Mit dem Gitarrenkasten in der einen und der schwarzen Tasche in der anderen Hand schlendert Jonas Kaufmann wie ein schlecht gebuchter Provinzmusiker über die Bühne. Im dunklen Hinterraum erahnt man schemenhaft Betonbauten, im Vordergrund reckt sich ein klappriges Gerüst gen Himmel. Lässig dreht sich der Tenor eine Zigarette und lehnt dabei an einen rüstigen Minitransporter. Doch schon nach den ersten Takten wird klar: die Bayerische Staatsoper inszeniert Richard Wagners Die Meistersinger von Nürnberg als fulminantes Sängerfest und weniger als ideenschwangeres Politdrama.

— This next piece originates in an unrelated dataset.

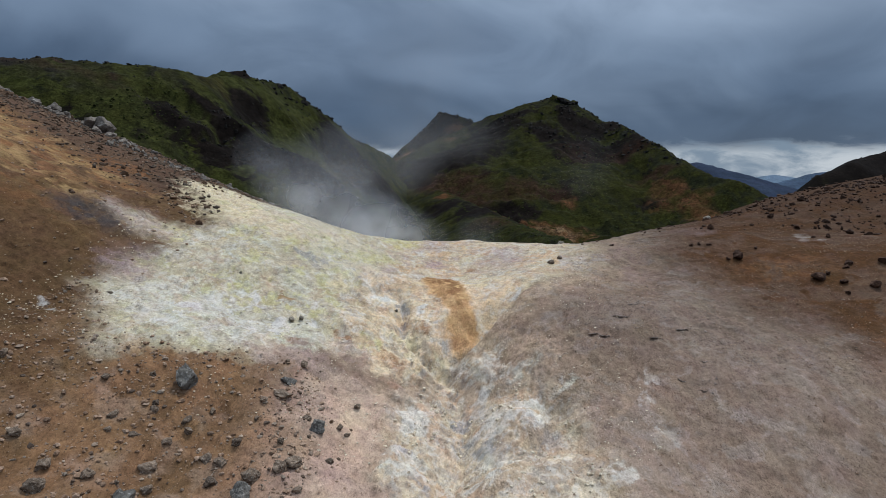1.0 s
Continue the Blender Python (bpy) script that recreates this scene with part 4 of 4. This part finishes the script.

Wir befinden uns irgendwo im nirgendwo. Ist es wirklich Nürnberg? Welches Jahr? 1960? Kurz nach dem Krieg? Oder doch später? Eigentlich egal. Die Oper in drei Aufzügen hätte langatmig, ja fast langweilig werden können, doch David Bösch legt den Fokus über die gesamten viereinhalb Stunden ganz klar auf Orchester und Sänger. Akzente setzt er selten, dann aber bewusst, etwa wenn Hans Sachs die Marmorbüste von Richard Wagner mit ein paar Spritzern Glasreiniger aufpoliert. Ansonsten verzichtet der in Lübbecke geborene Regisseur vollkommen auf politisierende Elemente, hinterfragt nichts. Die Bühne, mit ihrem abgewrackten Betongoldcharme, bleibt reine Staffage. Ab und zu rieselt ein bisschen Glitzer belanglos von der Decke, ein paar bunte Lichter von der letzten Gartenparty blinken eher müde und selbst die spärliche Pyrotechnik ist kindertauglich. Mehr noch: Zur Ouvertüre bleibt der schwarze Vorhang sogar geschlossen.
Diese reduzierte Herangehensweise kann sicherlich kritisiert werden. Gleichwohl erlaubt sie dem Zuhörer so, sich vollständig auf Kirill Petrenkos meisterhaftes Dirigat zu konzentrieren. Im forschen Tempo legt sich das majestätische Wummern der Bläser sanft über das Unisono der Streicher. Pompös schillern die Klänge des Bayerischen Staatsorchesters in allen ihren Facetten durch das abgedunkelte Auditorium – mal feinsinnig, mal überbordend und immer beschwingt. Petrenko beweist an diesem Abend wieder einmal, mit welchem unfehlbaren Gespür er dem Orchester verschiedenste Ausdrucksebenen entlocken kann.
Doch nicht nur die Musiker stachelt der Generalmusikdirektor von seinem Pult aus zu Höchstleistungen an, auch der Rest des Ensembles wird durchweg gefordert. Okka von der Damerau kann als Magdalena von der ersten Minute an punkten. Lässig, sinnlich, jugendlich – ihr klarer Sopran verzückt nicht nur das gesamte Publikum, sondern insbesondere Sachsens Lehrbub David. Der wird an diesem Abend von Benjamin Bruns mit unglaublicher Strahlkraft und fabelhafter Souveränität gespielt. Ähnlich überzeugend ist Markus Eiche. Im glitzernden Disco-Ära-Anzug zeichnet er den Sixtus Beckmesser als gescheiterte Existenz und nur selten als plumpe Lachnummer.